How the Georgian-Russian war was and wasn’t like Ghost Recon.

As Russia and Georgia stop shooting at each other, some wags have noticed that it seems a lot like a Tom Clancy plot. Actually, it seems a lot like a very specific Tom Clancy plot, Ghost Recon.

Tom Clancy is a dude who loves to say “I called it,” as he did for the September 11 hijackings. So, how does the plot stack up to reality?

First, a little bit of background: South Ossetia and Georgia are populated by two different groups that have long been at odds with each other. The reason one is part of the other is because they were lumped that way by the Soviet Union.

South Ossetia declared independence from Georgia in 1990, and hello civil war. South Ossetia has been de-facto independent since then, and Russia has had peacekeeping forces in the area ever since, with economic aid and Russian citizenship granted. If you want some deeper background, there’s an old War Nerd article on the topic. Imagine Hatfields and McCoys, but longer.

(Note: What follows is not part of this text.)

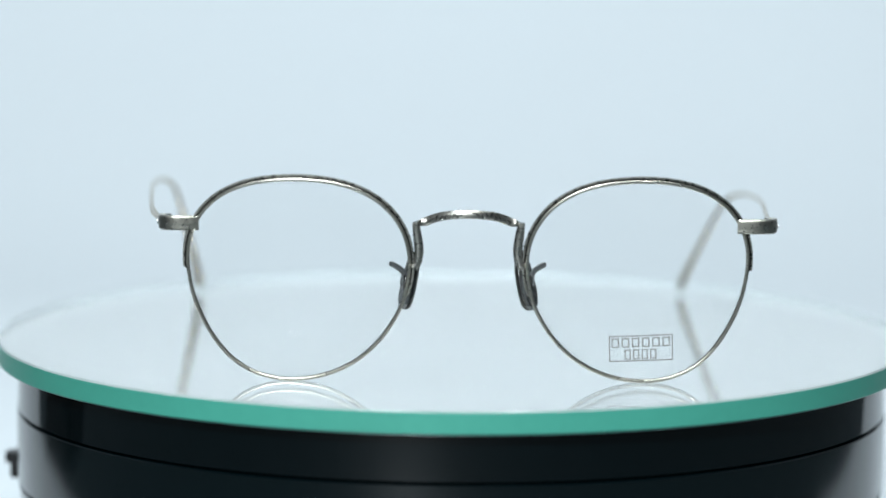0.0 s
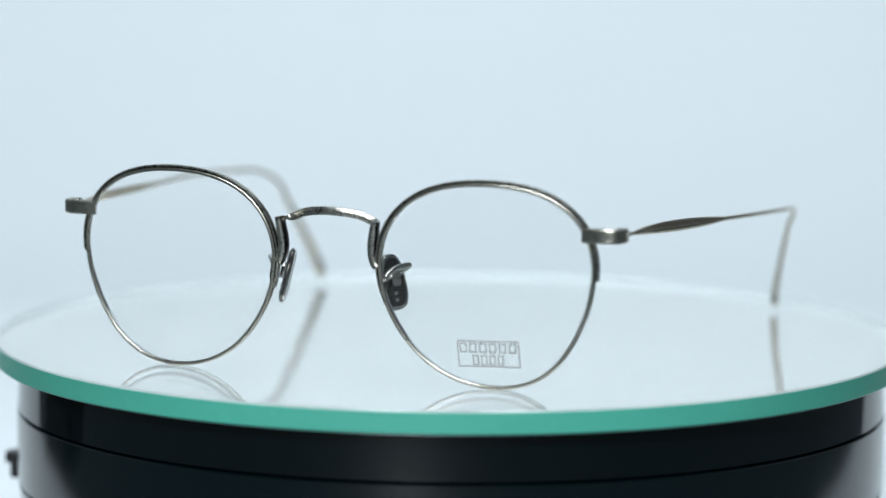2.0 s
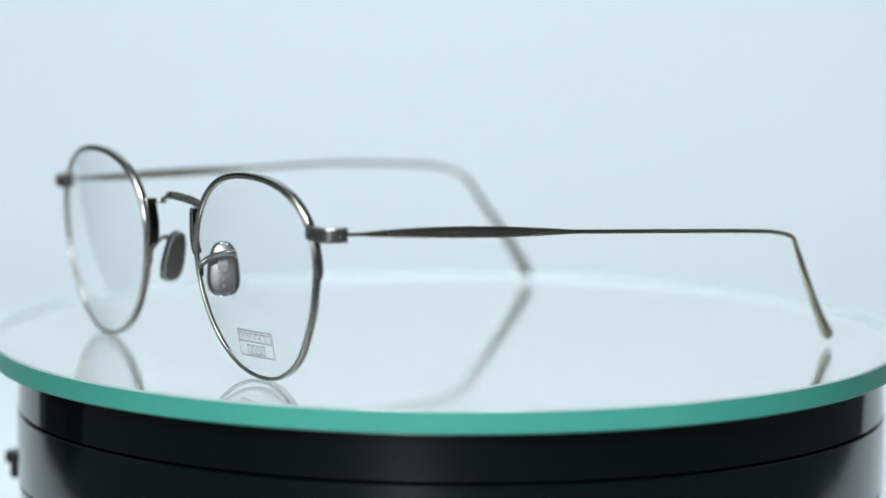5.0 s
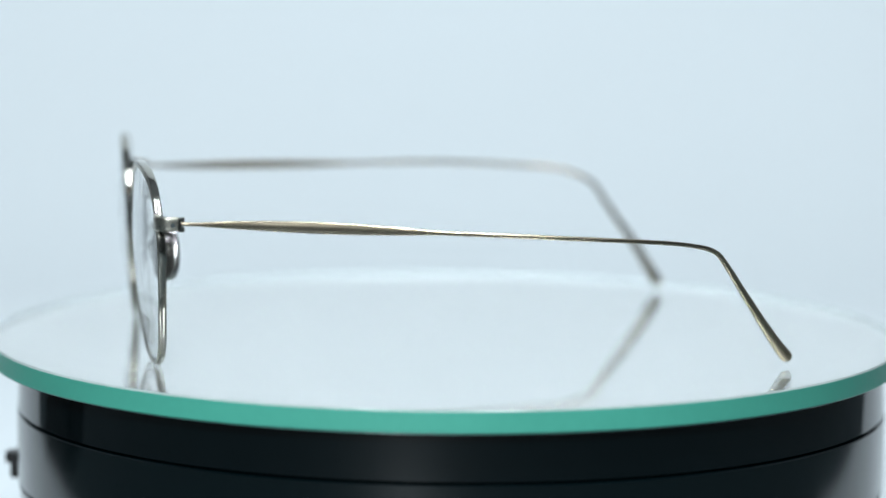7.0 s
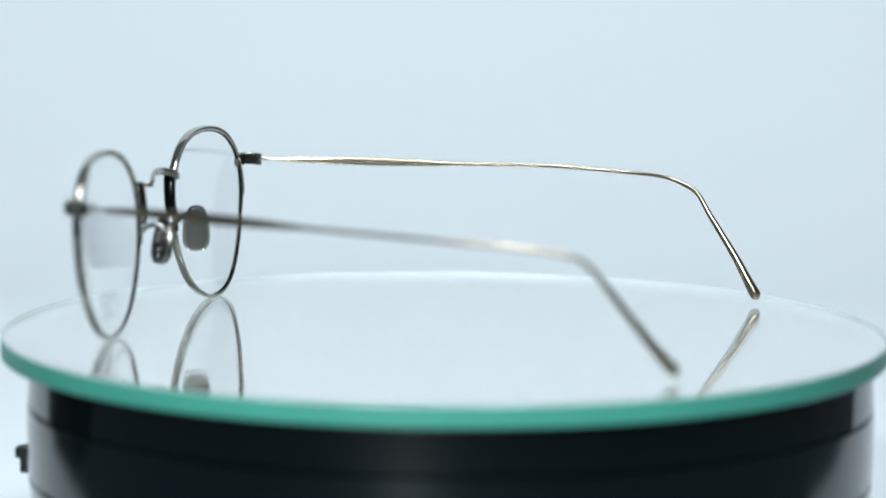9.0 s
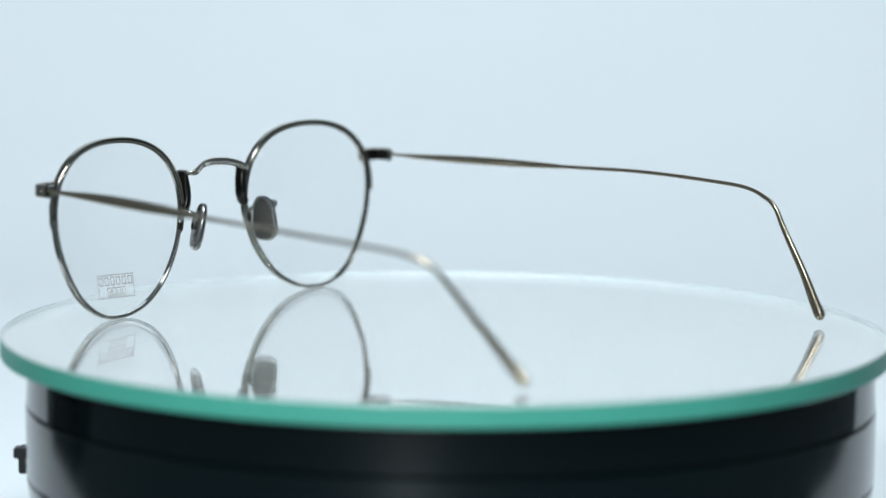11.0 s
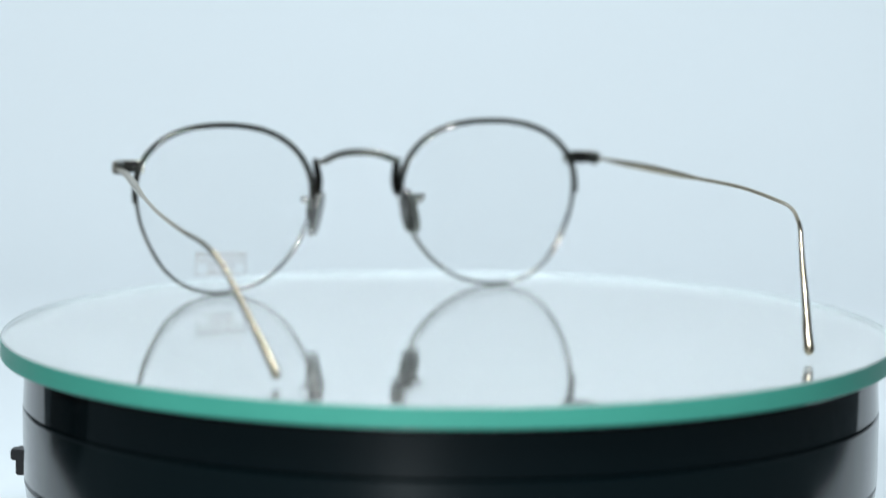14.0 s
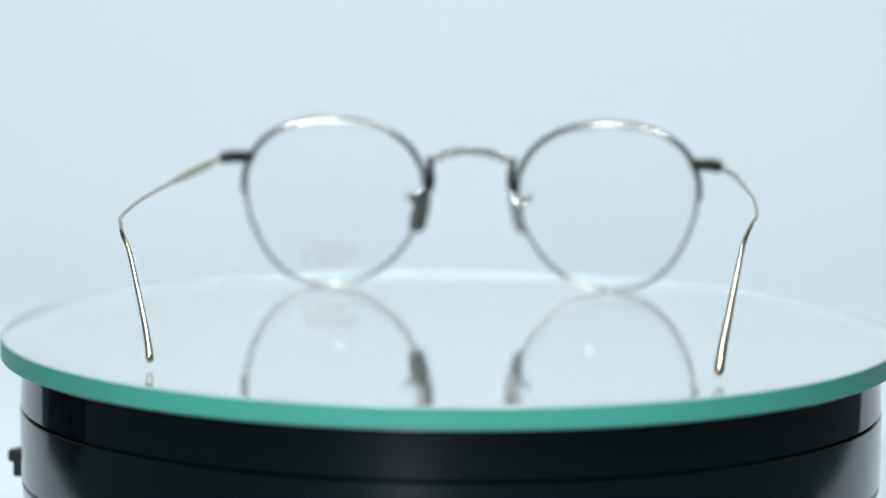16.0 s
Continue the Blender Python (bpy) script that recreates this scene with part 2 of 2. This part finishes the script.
def build_rim(side, parent):
    angles = [2 * math.pi * k / 128 for k in range(128)]
    mid = Vector((side * LENS_X, 0, LENS_Z))

    def outward(p):
        q = p - mid
        q.y = 0
        return q

    def inset(a):
        k = min(1.0, max(0.0, (math.sin(a) + 0.3) / 0.4))
        return -0.34 * k * k * (3 - 2 * k)
    part("rim", scaled(faced(sweep([on_front(side, a, inset(a)) for a in angles], lambda s: (0.44, 0.92), outward, True, 16, 0.6))), [METAL, SATIN], parent)
    arc = [radians(5 + 183 * k / 80) for k in range(81)]

    def taper(s):
        e = min(1.0, s / 0.012, (1 - s) / 0.012)
        return 0.28 * (0.75 + 0.25 * e), 0.86 * (0.8 + 0.2 * e)
    part("rim_band", scaled(faced(sweep([on_front(side, a, 0.50) for a in arc], taper, outward, False, 12, 0.6))), [METAL, CHASED], parent,
         "finely engraved outer band over the upper rim")
    # near-black strip behind the gap: the groove's shade put in as colour
    part("rim_groove", scaled(sweep([on_front(side, a, 0.16) for a in arc], lambda s: (0.20, 0.60), outward, False, 8, 0.6)), DARK_SILVER, parent,
         "dark strip for the shade between rim and band")
    # lens
    bm = bmesh.new()
    shells = []
    for push in (-0.45, 1.0):
        centre = bm.verts.new(on_front(side, 0, 0, 0.0, push))
        rings = [[bm.verts.new(on_front(side, a, -0.55, j / 8, push)) for a in angles] for j in range(1, 9)]
        for k in range(128):
            bm.faces.new((centre, rings[0][k], rings[0][(k + 1) % 128]))
        for p, q in zip(rings, rings[1:]):
            for k in range(128):
                bm.faces.new((p[k], p[(k + 1) % 128], q[(k + 1) % 128], q[k]))
        shells.append(rings[-1])
    p, q = shells
    for k in range(128):
        bm.faces.new((p[k], p[(k + 1) % 128], q[(k + 1) % 128], q[k]))
    lens = part("lens", scaled(bm), LENS, parent, "clear demonstration lens" + (" with small grey print" if side > 0 else ""))
    lens.visible_shadow = False
    return lens


def lens_point(x, z, off):
    dx, dz = x - LENS_X, z - LENS_Z
    a, r = math.atan2(dz, dx), math.hypot(dx, dz)
    return on_front(1, a, 0, r / reach(a), -0.45 - off)


def build_print(lens):
    """The printed mark: a box with two rows of small open rectangles."""
    bm = bmesh.new()
    cx, cz, turn = 37.35, 7.85, radians(1.9)

    def bar(x0, z0, x1, z1):
        steps = max(1, int(max(x1 - x0, z1 - z0) / 1.2))
        wide = x1 - x0 > z1 - z0
        prev = None
        for k in range(steps + 1):
            s = k / steps
            ends = ((x0 + (x1 - x0) * s, z0), (x0 + (x1 - x0) * s, z1)) if wide else ((x0, z0 + (z1 - z0) * s), (x1, z0 + (z1 - z0) * s))
            now = [bm.verts.new(lens_point(cx + u * math.cos(turn) - w * math.sin(turn), cz + u * math.sin(turn) + w * math.cos(turn), 0.03))
                   for u, w in ends]
            if prev:
                bm.faces.new((prev[0], prev[1], now[1], now[0]))
            prev = now

    def frame_bars(x0, z0, x1, z1, t):
        bar(x0, z0, x1, z0 + t)
        bar(x0, z1 - t, x1, z1)
        bar(x0, z0 + t, x0 + t, z1 - t)
        bar(x1 - t, z0 + t, x1, z1 - t)
    frame_bars(-6.9, -2.9, 6.9, 2.9, 0.23)
    for k in range(6):
        frame_bars(-6.35 + 2.2 * k, 0.25, -4.75 + 2.2 * k, 2.35, 0.25)
    for k in range(4):
        frame_bars(-3.55 + 1.85 * k, -2.45, -2.2 + 1.85 * k, -0.25, 0.25)
    ob = part("print", scaled(bm), INK, lens, "small grey boxed print in two rows", smooth=False)
    ob.visible_shadow = False


def build_bridge(parent):
    half = [(11.5, -7.0, 34.3), (11.45, -5.6, 34.3), (11.2, -4.0, 34.3), (10.4, -3.0, 34.4), (9.0, -2.9, 34.75), (7.2, -3.4, 35.5), (5.0, -4.2, 36.1), (2.5, -4.8, 36.4)]
    path = [(-x, y, z) for x, y, z in half] + [(0, -5.0, 36.5)] + half[::-1]
    pts = spline(path, 7)

    def size(s):
        e = abs(2 * s - 1)
        w = 0.95 if e < 0.52 else 0.95 - 0.45 * min(1, (e - 0.52) / 0.2)
        return w, 0.46
    bridge = part("bridge", scaled(faced(sweep(pts, size, (0, 0.15, 1), False, 14, 0.6))), [METAL, CHASED], parent, "engraved flat metal saddle bridge")
    hatch, cuts = bmesh.new(), bmesh.new()
    for k in range(-18, 19):
        if abs(k) < 3:
            continue
        i = min(range(len(pts)), key=lambda j: abs(pts[j].x - k * 0.475))
        p = pts[i] + Vector((k * 0.475 - pts[i].x, -0.45, 0))
        lean = 0.55 if k < 0 else -0.55
        sweep([p + Vector((-lean, 0.06, -0.62)), p + Vector((-0.1 * lean, -0.03, 0.0)), p + Vector((lean, 0.06, 0.62))],
              lambda q: (0.13 * (1.15 - abs(2 * q - 1)), 0.05), (1, 0, 0), False, 6, 1.0, hatch if k % 2 else cuts)
    tagged(part("engraving", scaled(cuts), PATINA, bridge, "dark slanted cuts"), kind="stuff")
    tagged(part("engraving", scaled(hatch), METAL, bridge, "fine slanted engraving"), kind="stuff")
    for s in (-1, 1):
        leg = spline([(s * 11.4, -4.4, 34.9), (s * 11.15, -4.4, 33.5), (s * 10.65, -4.1, 30.0), (s * 10.6, -4.0, 28.2), (s * 11.0, -3.9, 26.2), (s * 11.7, -3.9, 25.0)], 6)
        # darker silver on every face but the forward ones
        part("bridge_leg", scaled(faced(sweep(leg, lambda q: (1.45, 1.0 - 0.35 * (1 - min(1, q * 3))), (0, 1, 0), False, 12, 0.6)), -1.3), [DARK_SILVER, CHASED], parent, "engraved strap soldered to the rim")


def build_pad(s, parent):
    arm = spline([(s * 13.3, -4.2, 21.6), (s * 13.6, -2.9, 23.0), (s * 14.3, -1.5, 24.2), (s * 15.6, 0.3, 24.9), (s * 16.5, 1.7, 25.1),
                  (s * 16.3, 2.9, 24.9), (s * 15.1, 3.4, 24.1), (s * 13.7, 3.3, 22.9)], 6)
    part("pad_arm", scaled(sweep(arm, lambda q: (0.68, 0.60), (0, 0, 1), False, 10, 0.9), -1.2), POLISHED, parent, "looped wire pad arm")
    part("pad_solder", scaled(box(min(s * 12.7, s * 13.9), max(s * 12.7, s * 13.9), -4.4, -2.9, 19.8, 22.6, 0.3), -1.2), PATINA, parent)
    # pad: a rounded plate, narrow above, leaning outwards below and behind
    mid = Vector((s * 12.7, 2.2, 21.1))
    up = Vector((-s * 2.4, 0.9, 11.4)).normalized()
    back = Vector((0.58 if s > 0 else -0.36, 1, 0))
    back = (back - up * back.dot(up)).normalized()
    nrm = up.cross(back)
    if nrm.x * s > 0:
        nrm = -nrm
    bm = bmesh.new()
    n = 40
    rings = []
    for off, grow in ((0.85, 0.80), (0.70, 0.95), (0.30, 1.0), (-0.3, 1.0), (-0.6, 0.93), (-0.75, 0.78)):
        ring = []
        for k in range(n):
            a = 2 * math.pi * k / n
            c, d = math.cos(a), math.sin(a)
            h = 6.1 * math.copysign(abs(d) ** 0.75, d)
            w = (3.95 - 0.085 * (h + 6.1)) * math.copysign(abs(c) ** 0.7, c)
            ring.append(bm.verts.new(mid + back * w * grow + up * h * (1 - (1 - grow) * 0.6) + nrm * off))
        rings.append(ring)
    for i, (p, q) in enumerate(zip(rings, rings[1:])):
        for k in range(n):
            bm.faces.new((p[k], p[(k + 1) % n], q[(k + 1) % n], q[k])).material_index = 0 if i == 2 else 1
    bm.faces.new(rings[0])
    bm.faces.new(rings[-1])
    pad = part("nose_pad", scaled(bm, -1.2), [PAD, POLISHED], parent, "dark grey metal nose pad")
    # the small box that holds it to its arm
    hold = bmesh.new()
    base = mid - nrm * 0.65 + up * 0.6
    sweep([base, base - nrm * 0.5, base - nrm * 1.0], lambda q: (1.6, 1.1), up, False, 12, 0.6, hold)
    part("pad_holder", scaled(hold, -1.2), POLISHED, pad)
    for dz in (-2.4, -3.9):
        dot = bmesh.new()
        c = mid - nrm * 0.70 + up * dz
        sweep([c, c - nrm * 0.35], lambda q: (0.55 - 0.2 * q, 0.55 - 0.2 * q), up, False, 10, 1.0, dot)
        part("pad_rivet", scaled(dot, -1.2), POLISHED, pad)


def build_endpiece(s, parent):
    cut = 0.7
    path = spline([(s * 57.8, -4.2, 34.4), (s * 60.0, -4.5, 34.4), (s * (63.4 - cut), -4.6, 34.4), (s * (65.6 - cut), -4.0, 34.4), (s * (66.5 - cut), -2.5, 34.4), (s * (66.6 - cut), -0.4, 34.4)], 6)
    # two lips with a groove between them
    ob = part("endpiece", scaled(sweep(path, lambda q: (1.60, 0.72), (0, 0, 1), False, 16, 0.5), 0.5, -0.2), SATIN, parent, "grooved metal endpiece")
    for dz in (-1.0, 0.0, 1.0):
        lip = [p + Vector((0, 0, dz)) for p in path]
        out = bmesh.new()
        sweep(lip, lambda q: (0.43, 0.755), (0, 0, 1), False, 10, 0.7, out)
        part("endpiece_lip", scaled(out, 0.5, -0.2), SATIN, ob)
    part("hinge", scaled(box(min(s * 63.8, s * 65.9), max(s * 63.8, s * 65.9), -3.4, 0.5, 32.9, 35.7, 0.3), 0.5, -0.2), PATINA, ob, "dark hinge block")
    part("hinge_plate", scaled(box(min(s * 59.3, s * 64.2), max(s * 59.3, s * 64.2), -4.1, -3.1, 32.75, 35.85, 0.25), 0.5, -0.2), PATINA, ob, "dark hinge plate")
    for dz in (33.3, 35.3):
        part("hinge_knuckle", scaled(sweep([Vector((s * 64.9, 0.2, dz - 0.55)), Vector((s * 64.9, 0.2, dz + 0.55))], lambda q: (0.95, 0.95), (1, 0, 0), False, 16, 1.0), 0.5, -0.2),
             METAL, ob)
    part("screw", scaled(sweep([Vector((s * (67.0 - cut), -1.5, 34.3)), Vector((s * (67.5 - cut), -1.5, 34.3))], lambda q: (0.55, 0.55), (0, 0, 1), False, 14, 1.0), 0.5, -0.2),
         POLISHED, ob)


TEMPLES = {
    -1: [(-65.9, 0.9, 34.2), (-66.4, 4.1, 34.1), (-67.8, 11, 33.9), (-70.1, 25, 33.8), (-72.6, 51.2, 33.7), (-74.6, 77.5, 33.8), (-75.2, 99.9, 32.7),
         (-74.2, 109.9, 31.9), (-73.1, 115.7, 30.1), (-72.2, 119.5, 27.8), (-71.1, 123, 22.5), (-69.2, 130, 12.3), (-68.0, 134, 5.6), (-67.5, 136.6, 1.3)],
    1: [(65.8, 0.9, 34.3), (66.1, 4.1, 34.2), (66.3, 15, 33.9), (67.6, 29.2, 33.4), (70.1, 55.4, 32.3), (71.7, 79.8, 31.2), (71.5, 103, 29.9),
        (69.8, 112, 28.8), (68.4, 117, 27.3), (66.3, 120.2, 24.1), (63.8, 124.7, 17.8), (60.7, 130.7, 9.5), (58.9, 134.7, 4.3), (58.1, 137.4, 1.3)],
}


def build_temple(s, parent):
    pts = spline(TEMPLES[s], 10)
    length = [0.0]
    for a, b in zip(pts, pts[1:]):
        length.append(length[-1] + (b - a).length)
    total = length[-1]
    where = [q / total for q in length]

    def size(q):
        i = min(int(q * (len(pts) - 1) + 0.5), len(pts) - 1)
        d = where[i] * total
        left = total - d
        if d < 4.5:
            h, w = 0.42, 0.42
        elif d < 54:
            h, w = 0.50 + (0.78 if s > 0 else 0.55) * math.sin(math.pi * (d - 4.5) / 49.5) ** 0.85, 0.45
        else:
            h, w = 0.50, 0.46
        if left < 40:
            k = 1 - left / 40
            h, w = 0.50 + 0.25 * min(1, k * 2.2) + 0.80 * k ** 3, 0.46 + 0.12 * min(1, k * 2.2) + (0.45 * k ** 4 if s > 0 else 0.65 * k ** 2)
        if left < 1.9:
            r = math.sqrt(max(0.03, 1 - (1 - left / 1.9) ** 2))
            h, w = h * r, w * r
        return h, w
    ob = part("temple", scaled(sweep(pts, size, lambda p: (-0.15 * s if p.y < 100 else 0.0, -0.35 if p.y < 118 else 0.75, 1.0), False, 16, 0.85)), BRONZE, parent,
              "slim antique metal temple ending in a flattened tip")
    # engraved leaf pattern on the outside of the blade; its cuts' shade is coloured in
    bm = bmesh.new()
    for k in range(46):
        d = 9 + 42 * k / 46
        i = min(range(len(length)), key=lambda j: abs(length[j] - d))
        j = min(i + 1, len(pts) - 1)
        f = 0 if j == i else (d - length[i]) / max(1e-6, length[j] - length[i])
        p = pts[i] + (pts[j] - pts[i]) * f
        hh = (0.50 if s > 0 else 0.38) * math.sin(math.pi * min(1, (d - 4.5) / 49.5)) + 0.08
        for w in (-1, 1):
            a = p + Vector((s * (0.455 - 0.009 * w), 0, w * 0.06))
            b = p + Vector((s * (0.435 - 0.15 * w * hh), 0.95, w * hh))
            mid = (a + b) / 2 + Vector((s * 0.03, 0.16, -w * 0.06))
            sweep([a, mid, b], lambda q: (0.045, 0.075 * (1 - abs(2 * q - 1) * 0.6)), (1, 0, 0), False, 6, 1.0, bm)
    tagged(part("engraving", scaled(bm), CUT_SHADE, ob, "fine dark leaf engraving"), kind="stuff")


def build_spectacles():
    g = thing("spectacles", "antique silver round metal spectacles with clear lenses on glass disc", "spectacles")
    lens_right = build_rim(-1, g)
    lens_left = build_rim(1, g)
    build_print(lens_left)
    build_bridge(g)
    for s in (-1, 1):
        build_pad(s, g)
        build_endpiece(s, g)
        build_temple(s, g)
    return g


spectacles = build_spectacles()


# ---- movement ----
TURNS = [(t, -11.6445 * t) for t in range(17)]


def motions():
    place = pose(0.0034, -0.0704, 0.0, 0, 0, 0.75)
    walk(spectacles, [(t, pose(0, 0, 0, 0, 0, a) @ place) for t, a in TURNS])
    walk(glass_disc, [(t, pose(0, 0, 0, 0, 0, a) @ pose(0.00035, -0.00161, 0)) for t, a in TURNS])
    walk(platter, [(t, pose(0, 0, 0, 0, 0, a)) for t, a in TURNS])
    walk(focus_point, [(t, Matrix.Translation(EYE + AXIS / (1.522 - 0.01363 * back))) for t, back in STEPS])


motions()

The U.S. likes Georgia because it’s pro-West and has access to Caspian Sea oil. We like it so much we’ve been lobbying to get them into NATO. Russia has responded to the idea of a NATO country on its very border with an invitation for both of us to eat a bag of dicks, which also feeds into the recent war.

So, in Ghost Recon, Russia invades Georgia because the U.S. has been covertly fighting Georgian seperatist rebels. That’s pretty close if you substitute “Georgia” for “U.S.” and “not covertly at all” for “covertly.” Georgia went in, some Russian peacekeepers got shot, and that was all the excuse Russia needed to bring in the tanks.

In the game, the invasion quickly spreads to the rest of Georgia, because the Russians are ultranationalists who want nothing more than to re-establish the borders of the old USSR. In the real world, the war has stopped with Ossetia, even though calling Putin a nationalist who misses the old Soviet Union hardly seems like a stretch.

Here’s where things really come off the rails, though. In the game, the Russian government quickly loses all credibility in the international community, which prompts a full NATO invasion of Moscow itself.

Yeah, wow. Hate to say it, Georgians, but you’re on your own for this one. Start a shooting war with Russia? Us and whose army? Not ours, it’s busy. When Russia says “Yeah, we did it. What are you going to do about it?” we respond with “Not much.